== WHAT TO WORK ON ==
Leaving the pictures aside, transcribe every line below exactly.

== GIVEN INFORMATION ==
*-*-*

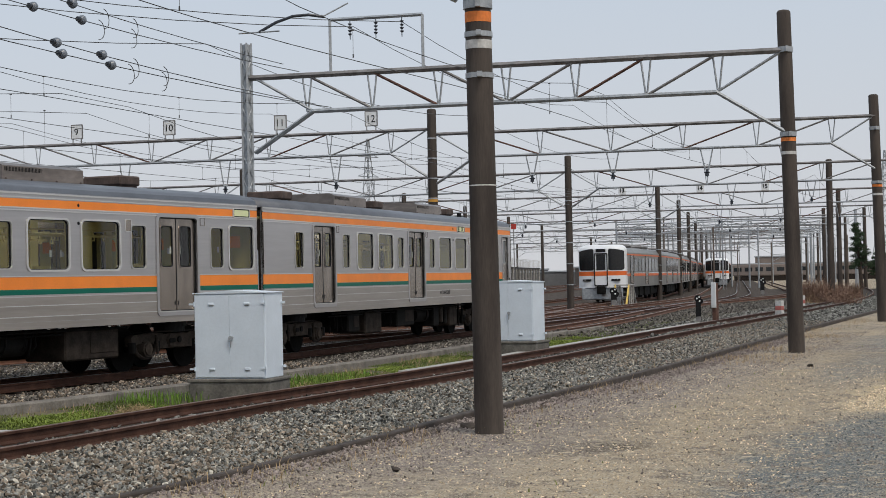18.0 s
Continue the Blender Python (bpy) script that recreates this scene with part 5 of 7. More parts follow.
# gantries further up the yard
for i, x in enumerate((82.75, 106, 130, 156, 184, 214, 248, 290)):
    s = MAIN.s_of(x + 4)
    t = MAIN.turn(s)
    n = Vector((-math.sin(t), math.cos(t), 0))
    b = MAIN.at(s, -12.2)
    if i == 0:
        b = Vector((82.75, 30.1, 0))
    for a, e in ((0, 17.5), (17.5, 36.0), (36.0, 54.0)):
        gantry(b + n * a, n, (0, e - a), 7.1 + 0.2 * (i % 2), 6.2 + 0.2 * (i % 2), "grey lattice gantry further up the yard", panel=2.6 if i < 3 else 4.5, bar=0.05)
    for q in (0, 17.5, 36.0, 54.0):
        if i == 0 and q == 0:
            continue
        c = b + n * q
        pole("catenary_pole", c.x, c.y, 7.9, 0.19, POLE_DARK, "dark concrete mast further up the yard", (0, 0), [(1.2 + 1.1 * k, 0.05, GALV, 0.012, "step_band") for k in range(5)] if i < 3 else (), z0=-0.4)
    if i < 4:
        for q in (5, 9, 13.2, 22, 27, 31):
            c = b + n * q
            hanger(c.x, c.y, 6.2 + 0.2 * (i % 2), 5.4, n, "grey steel drop bracket with dark insulator")
    if i == 1:
        for q, text in ((10, "15"), (14.5, "14"), (20, "13")):
            c = b + n * q
            sgn = empty("track_number_sign", Matrix.Translation((c.x, c.y, 7.66)) @ Matrix.Rotation(math.atan2(-n.y, -n.x), 4, "Z"), "white square track sign reading %s on the gantry" % text, "sign", "track signs on the gantry")
            bm = bmesh.new()
            bevel_box(bm, -0.26, 0.26, -0.02, 0.02, -0.3, 0.3, 0.015)
            part("plate", bm, WHITE_SIGN, sgn)
            number_text(text, 0.40, TEXT, sgn, pose(-0.23, -0.026, -0.14, 90, 0, 0))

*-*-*

== RESPONSE TO THIS EXERCISE ==
18.0 s
Continue the Blender Python (bpy) script that recreates this scene with part 5 of 7. More parts follow.
# gantries further up the yard
for i, x in enumerate((82.75, 106, 130, 156, 184, 214, 248, 290)):
    s = MAIN.s_of(x + 4)
    t = MAIN.turn(s)
    n = Vector((-math.sin(t), math.cos(t), 0))
    b = MAIN.at(s, -12.2)
    if i == 0:
        b = Vector((82.75, 30.1, 0))
    for a, e in ((0, 17.5), (17.5, 36.0), (36.0, 54.0)):
        gantry(b + n * a, n, (0, e - a), 7.1 + 0.2 * (i % 2), 6.2 + 0.2 * (i % 2), "grey lattice gantry further up the yard", panel=2.6 if i < 3 else 4.5, bar=0.05)
    for q in (0, 17.5, 36.0, 54.0):
        if i == 0 and q == 0:
            continue
        c = b + n * q
        pole("catenary_pole", c.x, c.y, 7.9, 0.19, POLE_DARK, "dark concrete mast further up the yard", (0, 0), [(1.2 + 1.1 * k, 0.05, GALV, 0.012, "step_band") for k in range(5)] if i < 3 else (), z0=-0.4)
    if i < 4:
        for q in (5, 9, 13.2, 22, 27, 31):
            c = b + n * q
            hanger(c.x, c.y, 6.2 + 0.2 * (i % 2), 5.4, n, "grey steel drop bracket with dark insulator")
    if i == 1:
        for q, text in ((10, "15"), (14.5, "14"), (20, "13")):
            c = b + n * q
            sgn = empty("track_number_sign", Matrix.Translation((c.x, c.y, 7.66)) @ Matrix.Rotation(math.atan2(-n.y, -n.x), 4, "Z"), "white square track sign reading %s on the gantry" % text, "sign", "track signs on the gantry")
            bm = bmesh.new()
            bevel_box(bm, -0.26, 0.26, -0.02, 0.02, -0.3, 0.3, 0.015)
            part("plate", bm, WHITE_SIGN, sgn)
            number_text(text, 0.40, TEXT, sgn, pose(-0.23, -0.026, -0.14, 90, 0, 0))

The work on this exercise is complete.